This year’s Ramadan season began on April 12 as is customary on every 9th month of the Islamic calendar. And adherents of the religion worldwide are now observing their rites of fasting, prayer, and reflection to commemorate Prophet Muhammad’s first revelation in a routine expected to last between 29 to 30 days, from one sighting of the crescent moon to the next until the Eid Al-Fitr.
The duration for which Muslim worshipers are expected to fast could differ depending on how much dawn-to-dusk time cities, countries, and climes are expected to have within any year in focus based on seasonal time changes.
According to Gulf News, the Russian city of Murmansk will be fasting for almost 18 hours from 2:43 am (sunrise) to 8:38 pm (sunset) this year — observing the longest fast in the world with just over six hours of darkness.
Contrarily, the Argentinean town of Ushuaia is observing the shortest in the world — having exactly 12 hours, 23 minutes (from 6:23 am to 6:46 pm) between sunrise when the fasting begins and sunset when the fast is broken.
Below is a list of cities with the longest and shortest intervals from Fajr to Maghreb prayer (dawn to dusk):
- Ushuaia, Argentina (12:23 hours)
- Santiago, Chile (12:41 hours)
- Rio de Janeiro, Brazil (12:51 hours)
- Lima, Peru (13:01 hours)
- Dar Es Salam, Tanzania (13:08 hours)
- Manila, Philipines (13:39 hours)
- Sanaa, Yemen (13:47 hours)
- Hyderabad, India (13:48 hours)
- Miami, USA (13:49 hours)
- Kerala, India (13:56 hours)
- Riyadh, Saudi Arabia (14:02 hours)
- Muscat, Oman (14:02 hours)
- Dubai, UAE (14:05 hours)
- Cairo, Egypt (14:22 hours),
- Jerusalem, Palestine (14:23 hours)
- Islamabad, Pakistan (14:29 hours)
- New Delhi, India (14:33 hours)
- New York, USA (14:34 hours)
- Los Angeles, USA (14:36 hours)
- Baghdad, Iraq (14:36 hours)
- Beirut, Lebanon (14:38 hours)
- Tehran, Iran (14:38 hours)
- Athens, Greece (14:42 hours)
- Toronto, Canada (14:47 hours)
- Rome, Italy (14:58 hours)
- Paris, France (15:18 hours)
- London, England (15:21 hours)
- Edinburgh, Scotland (15:43 hours)
- Copenhagen, Denmark (16:02 hours)
- Moscow, Russia (16:11 hours)
- Berlin, Germany (16:15 hours)
- Lulea, Sweden (16:52 hours)
- Anchorage, Alaska (16:57 hours)
- Oslo, Norway (17:18 hours)
- Helsinki, Finland (17:19 hours)
- Fairbanks, Alaska (17: 20 hours)
- Stockholm, Sweden (17:24 hours)
- Reykjavik, Iceland (17:39 hours)
- Svalbard, Iceland (17: 51 hours)
- Murmansk, Russia (17:55 hours)
In its report, the Dubai-based newspaper stated: “In countries where sunset and sunrise are too close (less than 3 hours apart) or are indistinguishable, fatwas (legal opinion in Islamic law given by a qualified jurist) have been issued to allow Muslims to follow the timings of the closest city that has distinguishable day and night timings.

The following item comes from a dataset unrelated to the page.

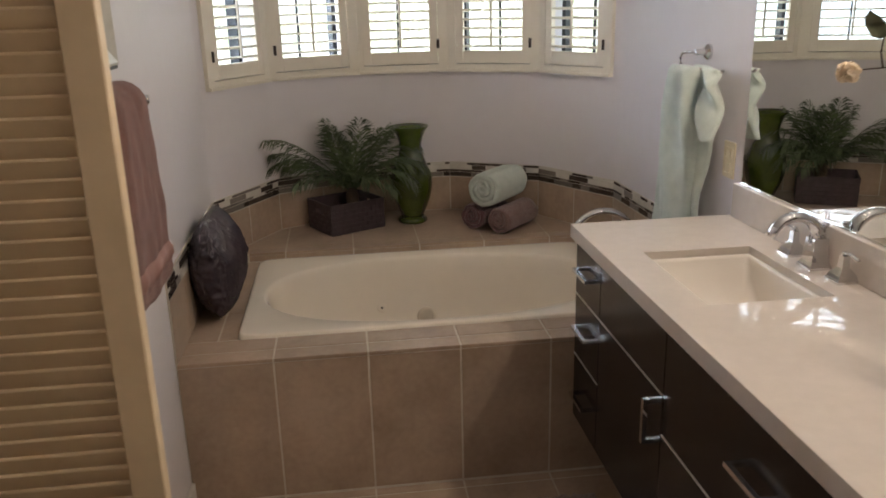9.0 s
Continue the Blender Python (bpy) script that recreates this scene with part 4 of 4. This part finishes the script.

“So, if Ramadan were taking place in June, people in Sweden for example would be observing a midnight sun phenomenon, which would make it nearly impossible for Muslims to fast there. So, they would look to a neighbouring country to follow their fasting times.”
For Muslims living close to the equator as in most of the Middle East, the report pointed out that the same amount of fasting is expected irrespective of the season as the dawn-to-dusk window usually always lasts about 14 hours.
It added: “Those in the southern and northern hemispheres will experience the most amount of change, as Ramadan moves by ten days each coming year. At the moment, cities in the southern hemisphere experience shorter fasting times, when Ramadan falls during spring and summer.
“While those living in the northern hemisphere will typically experience much longer days. For example, in Glasgow, Scotland, the fast is 17 hours a day during summer and only nine hours a day in winter.”